Springtime in the Sierras


The 1947 Project has paid dividends in making me aware of the unexpected places where a social problem mentality met more traditional genre production. But still nothing prepared me for the surprise of a Roy Rogers B film adopting a social problem approach. Well, Springtime in the Sierras (William Witney, Republic) is a typical B Western: "Western" only in the setting and iconography, not in its narrative structure; Manichaean in its characterization (the brunette vamp is over-the-top evil); and external in its action. The externality of action keeps it from being a problem film in the manner that Gentleman's Agreement or even Crossfire are.

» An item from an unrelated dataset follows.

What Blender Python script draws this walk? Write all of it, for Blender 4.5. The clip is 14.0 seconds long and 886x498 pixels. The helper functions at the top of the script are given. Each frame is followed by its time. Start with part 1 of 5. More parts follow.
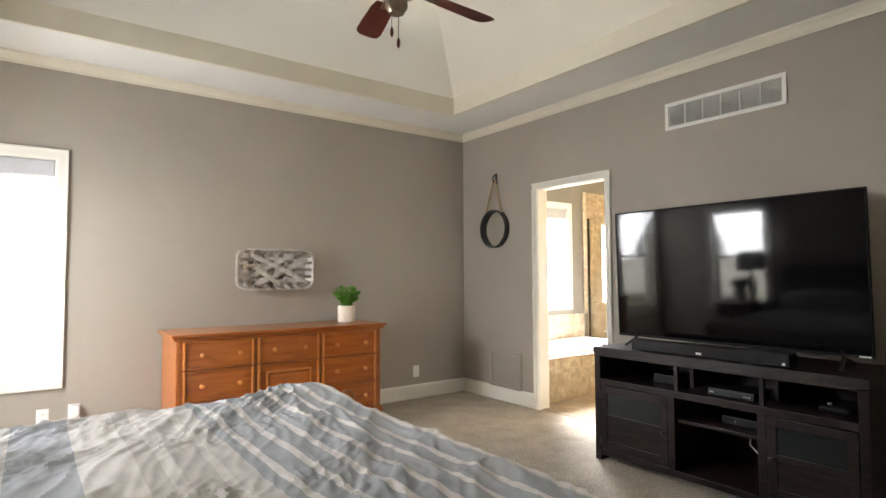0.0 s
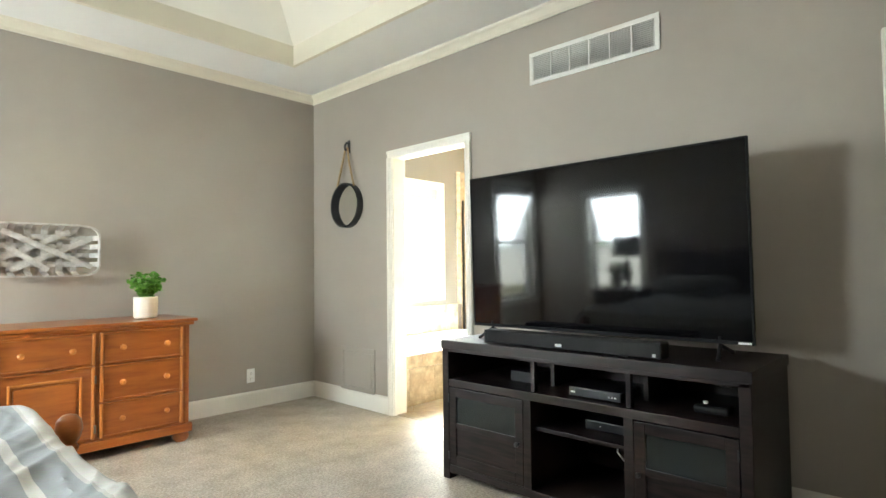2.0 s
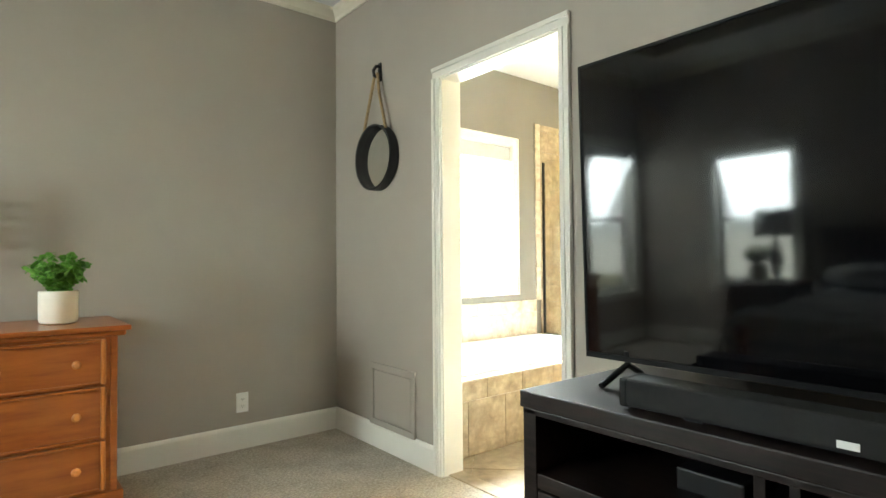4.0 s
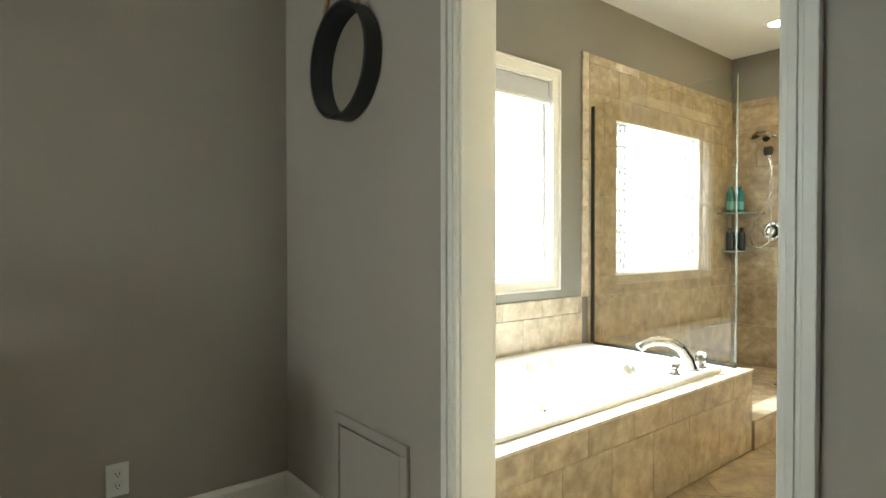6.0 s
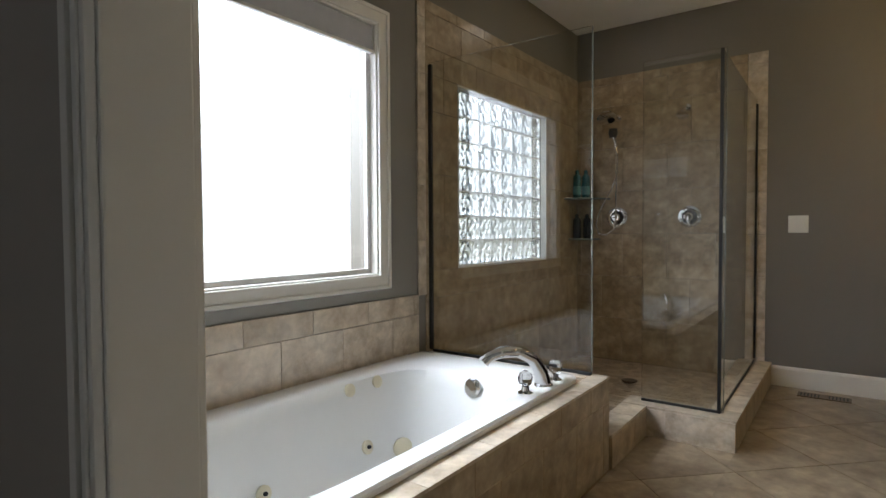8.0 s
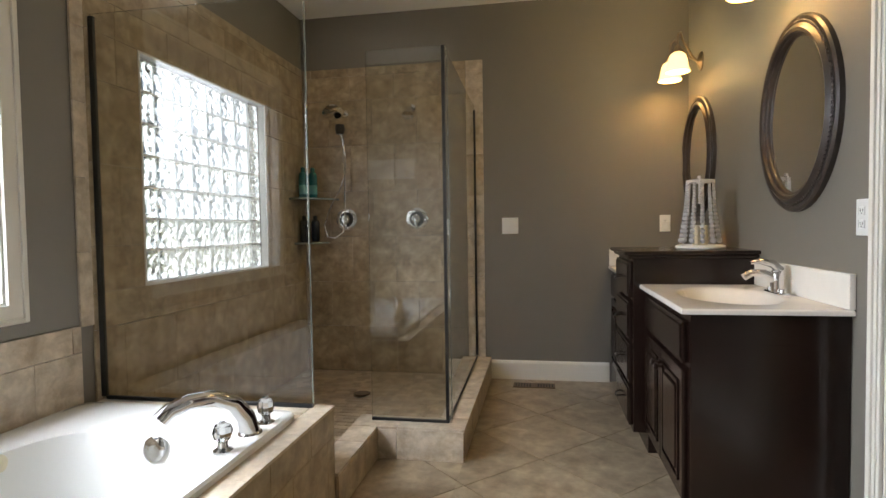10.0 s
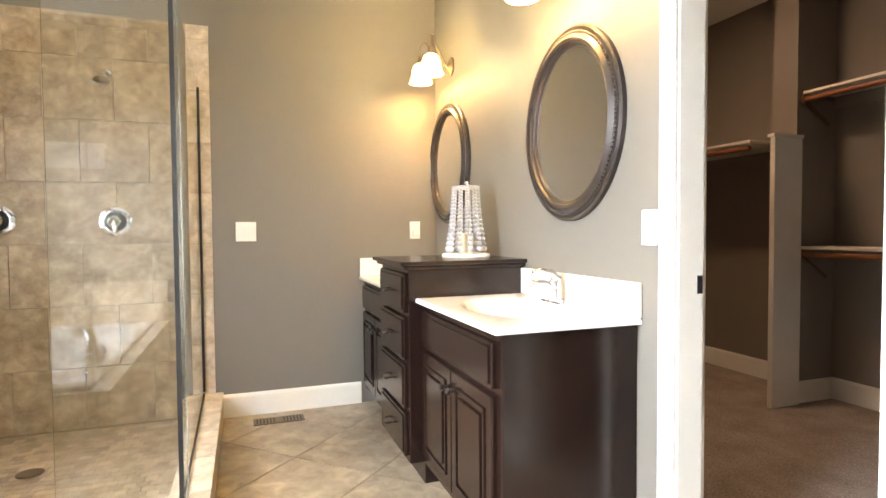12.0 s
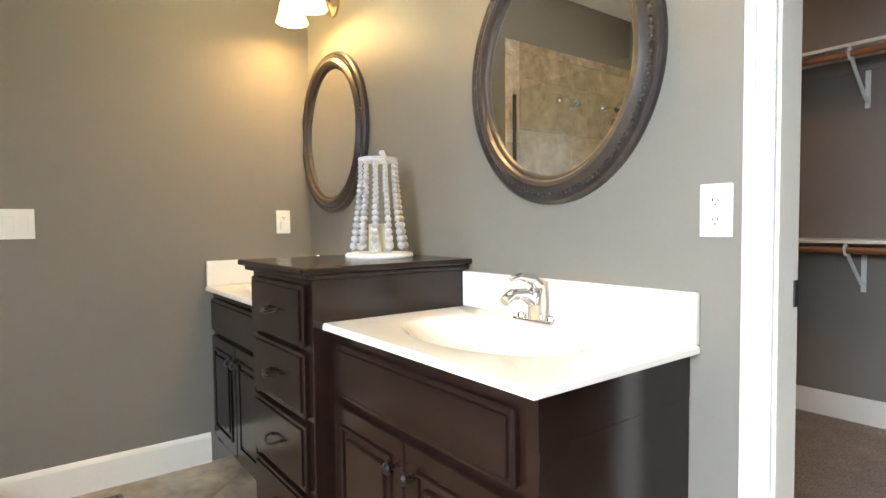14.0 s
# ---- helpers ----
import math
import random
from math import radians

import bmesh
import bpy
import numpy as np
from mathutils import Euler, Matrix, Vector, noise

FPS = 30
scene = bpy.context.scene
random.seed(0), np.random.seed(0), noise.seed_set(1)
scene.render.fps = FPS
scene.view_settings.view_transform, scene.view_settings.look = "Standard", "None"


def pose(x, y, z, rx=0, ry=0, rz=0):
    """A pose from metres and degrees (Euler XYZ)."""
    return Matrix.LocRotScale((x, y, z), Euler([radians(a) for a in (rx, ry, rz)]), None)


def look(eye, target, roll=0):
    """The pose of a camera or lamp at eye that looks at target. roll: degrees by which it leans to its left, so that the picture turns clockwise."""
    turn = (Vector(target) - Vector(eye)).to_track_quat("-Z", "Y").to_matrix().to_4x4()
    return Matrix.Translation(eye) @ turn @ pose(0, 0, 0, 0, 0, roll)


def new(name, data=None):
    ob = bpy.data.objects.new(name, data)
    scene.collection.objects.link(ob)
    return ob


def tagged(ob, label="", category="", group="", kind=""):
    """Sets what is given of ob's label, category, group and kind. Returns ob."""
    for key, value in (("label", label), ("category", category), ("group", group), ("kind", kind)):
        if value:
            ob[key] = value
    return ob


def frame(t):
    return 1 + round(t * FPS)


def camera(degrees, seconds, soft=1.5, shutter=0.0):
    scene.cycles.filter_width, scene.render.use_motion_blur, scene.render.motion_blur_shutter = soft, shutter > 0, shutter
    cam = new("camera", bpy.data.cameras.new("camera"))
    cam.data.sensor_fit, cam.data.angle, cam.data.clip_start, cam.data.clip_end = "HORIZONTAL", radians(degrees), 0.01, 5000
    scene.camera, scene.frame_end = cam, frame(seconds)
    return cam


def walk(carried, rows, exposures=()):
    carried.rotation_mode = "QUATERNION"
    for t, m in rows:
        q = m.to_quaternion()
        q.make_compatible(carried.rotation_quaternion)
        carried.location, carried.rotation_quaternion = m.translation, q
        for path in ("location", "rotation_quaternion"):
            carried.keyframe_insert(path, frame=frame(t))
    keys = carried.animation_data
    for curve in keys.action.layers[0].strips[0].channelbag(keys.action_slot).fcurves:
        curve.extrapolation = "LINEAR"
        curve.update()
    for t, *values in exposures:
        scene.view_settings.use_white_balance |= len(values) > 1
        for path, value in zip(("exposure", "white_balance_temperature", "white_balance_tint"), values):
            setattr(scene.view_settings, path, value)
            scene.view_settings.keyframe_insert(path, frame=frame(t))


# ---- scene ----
cam = camera(77.1, 14.0)
PATH = [
    (0, (0.112, -0.074, 1.241), (1.298, 1.534, 1.339), -0.2),
    (0.5, (0.187, -0.068, 1.24), (1.485, 1.45, 1.338), -0.2),
    (1, (0.291, -0.02, 1.198), (1.695, 1.402, 1.291), -0.3),
    (1.5, (0.596, 0.074, 1.169), (2.034, 1.461, 1.253), -0.5),
    (2, (0.963, 0.256, 1.138), (2.417, 1.627, 1.219), -0.6),
    (2.5, (1.348, 0.477, 1.114), (2.807, 1.843, 1.191), -0.6),
    (3, (1.618, 0.73, 1.099), (3.068, 2.107, 1.171), -0.5),
    (3.5, (1.856, 1.029, 1.111), (3.226, 2.484, 1.169), -0.4),
    (4, (2.108, 1.379, 1.108), (3.379, 2.923, 1.15), -0.4),
    (4.2, (2.218, 1.512, 1.107), (3.455, 3.083, 1.147), -0.3),
    (6.3, (3.135, 2.557, 1.114), (4.406, 4.101, 1.08), -0.2),
    (6.5, (3.263, 2.596, 1.085), (4.55, 4.126, 1.06), -0.4),
    (7, (3.472, 2.75, 1.098), (4.844, 4.204, 1.054), -0.5),
    (7.5, (3.579, 2.825, 1.095), (5.05, 4.179, 1.04), -0.3),
    (8, (3.627, 2.859, 1.093), (5.24, 4.04, 1.029), -0.3),
    (8.5, (3.678, 2.863, 1.088), (5.411, 3.859, 1.019), -0.4),
    (9, (3.777, 2.885, 1.085), (5.613, 3.674, 1.016), -0.4),
    (9.2, (3.83, 2.871, 1.09), (5.7, 3.576, 1.02), -0.6),
    (11.3, (4.373, 3.087, 1.15), (6.351, 2.795, 1.082), -0.3),
    (11.5, (4.42, 3.103, 1.149), (6.379, 2.709, 1.084), -0.3),
    (12, (4.539, 3.156, 1.132), (6.421, 2.484, 1.063), -0.4),
    (12.5, (4.692, 3.17, 1.105), (6.459, 2.235, 1.037), -0.5),
    (13, (4.9, 3.13, 1.122), (6.572, 2.034, 1.051), -0.5),
    (13.5, (5.136, 3.132, 1.113), (6.762, 1.969, 1.046), -0.4),
    (14, (5.401, 3.128, 1.111), (6.995, 1.923, 1.022), -0.6),
]
EXPOSURES = [(0, 0.78, 6600, 12), (1.0, 1.20, 6200, 5), (2, 1.50, 6150, 2), (3, 1.38, 6200, 0), (4.2, 0.95, 6300, -3), (6.3, -0.35, 6250, -3), (7, -1.40, 6050, 7), (8, -2.26, 5950, 11), (9.2, -2.38, 5950, 11),
             (10.4, -1.25, 6400, 12), (11.3, -0.15, 6700, 14), (12.0, 0.05, 6200, 12), (12.5, -0.05, 6100, 11), (13.5, -0.45, 5850, 8), (14, -0.54, 5800, 7)]
walk(cam, [(t, look(eye, target, roll)) for t, eye, target, roll in PATH], EXPOSURES)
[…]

The narrative premise is that poachers are running a racket in the small-town West and are starting to kill to protect their business. The narrative starts off as an individual narrative (Roy Rogers stumbles on a wounded animal and takes her to a local rancher) but quickly the dialogue points out that poaching is a national problem. What follows is a documentary sequence that steps back from the narrative, as a voiceover relates the problem of poaching in the U.S. It ends with a judge admonishing "the lowest form of criminal" (!) in a setup reminiscent of the 1930s Warners topicals.


The film dissolves back and the narrative continues as before. The only thing I've seen quite like it is the "beef to feed a nation" montage in Red River, which also departs from the diegesis.